When a popular service is taken off the market for an extended period of time, it creates pent up demand. That’s exactly what is occurring this month with football camps, as the number of eager teenagers available and ready to showcase their skills outpaces the number of available slots. For example, a three-day camp for entering 9-12 graders at North Central College in west suburban Naperville has been sold out for weeks.
O’Halloran said the return of in-person camps after at two-year layoff heightens problems that always existed in college recruiting, one of the more commonplace being unrealistic expectations by recruits and parents. The summer camp circuit can be a racket, where a buyer beware mindset can be more applicable than a presumption of discovery by a Big Ten decision-maker.
College recruiting works most efficiently when it makes use of a natural selection process that weighs heavily on sight, sound and touch and not pictures viewed though the screen of an iPad.
“A coach can evaluate film but oh boy, it’s a whole different dimension when you see it in person. It’s definitely a game-changer,” O’Halloran said, who will attend 15 to 20 camps in June. “Parents and kids look at the camp ticket as a magic bullet. Some kids will pull offers right away, some won’t. There are some I will see at every single camp and it’s just like, ‘what are you doing?’”
Recruiting uncertainty combined with the rushed June period has high school coaches worried about the physical and mental toll it could take on the rising upper classes.
After a long stretch of non-competitive time, recruits relegated to home workout videos to fill empty hours, the 120 days from the beginning of March until the end of June presents a high octane speedball of activity loaded with games, workouts and camp visits.
“There’s a lot of pressure on these kids to perform at these camps,” Loyola Academy head coach John Holecek said. “And frankly, they are not as ready as they would be in previous years.”
Holecek said he has several players in the ‘22 and ‘23 classes that have expressed interest in playing at the college level. Many of them are currently playing a spring sport while also participating in off-season weight training for the football team (the Ramblers own 2021 summer camp begins in late June.) Picking a camp to attend or what colleges to visit makes an already crowded calendar almost untenable.
The compressed mash up of events makes living in Chicagoland a major virtue, according to Holecek.
“That’s the best part of it, the living in the Chicago area that you don’t have to travel that far. If we have a prospect, he’s going to be seen,” Holecek said. “If they are not playing a spring sport it’s easy to get to these combines or the college camps.”
But the loss of a full junior season cannot be made up with a fast 40-yd dash or shuttle time at a one day combine. That fact will forever scar the class of 2022, according to Warren Township head coach Bryan McNulty.
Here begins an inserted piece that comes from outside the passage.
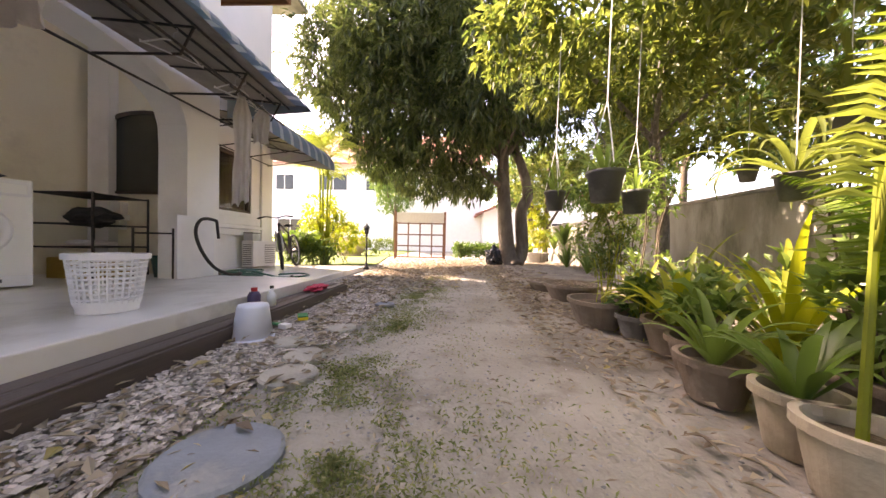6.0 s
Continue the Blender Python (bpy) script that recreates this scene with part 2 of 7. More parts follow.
def striped(name):
    """Blue-grey and white awning sheet in bands along x."""
    m = bpy.data.materials.new(name)
    m.use_nodes = True
    nt = m.node_tree
    n, l = nt.nodes, nt.links
    b = n["Principled BSDF"]
    co = n.new("ShaderNodeTexCoord")
    w = n.new("ShaderNodeTexWave")
    w.wave_type, w.bands_direction = "BANDS", "X"
    w.inputs["Scale"].default_value = 1.15
    w.inputs["Distortion"].default_value = 0.0
    l.new(co.outputs["Object"], w.inputs["Vector"])
    r = n.new("ShaderNodeValToRGB")
    r.color_ramp.interpolation = "CONSTANT"
    r.color_ramp.elements[0].color = (0.26, 0.34, 0.40, 1)
    r.color_ramp.elements[1].position, r.color_ramp.elements[1].color = 0.78, (0.72, 0.73, 0.72, 1)
    l.new(w.outputs["Fac"], r.inputs["Fac"])
    d = n.new("ShaderNodeTexNoise")
    d.inputs["Scale"].default_value = 5
    mx = n.new("ShaderNodeMixRGB")
    mx.blend_type = "MULTIPLY"
    mx.inputs["Fac"].default_value = 0.35
    l.new(r.outputs[0], mx.inputs["Color1"])
    l.new(d.outputs["Color"], mx.inputs["Color2"])
    l.new(mx.outputs[0], b.inputs["Base Color"])
    b.inputs["Roughness"].default_value = 0.45
    return m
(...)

“There were a few states playing in the spring but really, I thought, threw those (high schools) off recruiting-wise. Not that kids don’t get recruited their senior year, but it’s definitely more of a challenge,” McNulty said.
A challenge Edwards knows all too well. The Blue Devils running back understands he’s behind the eight-ball as compared to his out-of-state peers, most of whom played their 2020 season and got offers while public health orders forced him to wait.
But the lifting of the dead period couldn’t come at a better time for Edwards. A phenomenal spring season got him on the radar of Power 5 schools such as Northwestern, Iowa, and Iowa State. If he performs well on the camp circuit in June, he feels confident the offers will come his way.
“I would say something people don’t know about me from film is that I’m going to run and jump and catch really well,” Edwards said. “At the end of the month, I think I’ll have a lot of options to go to school somewhere.”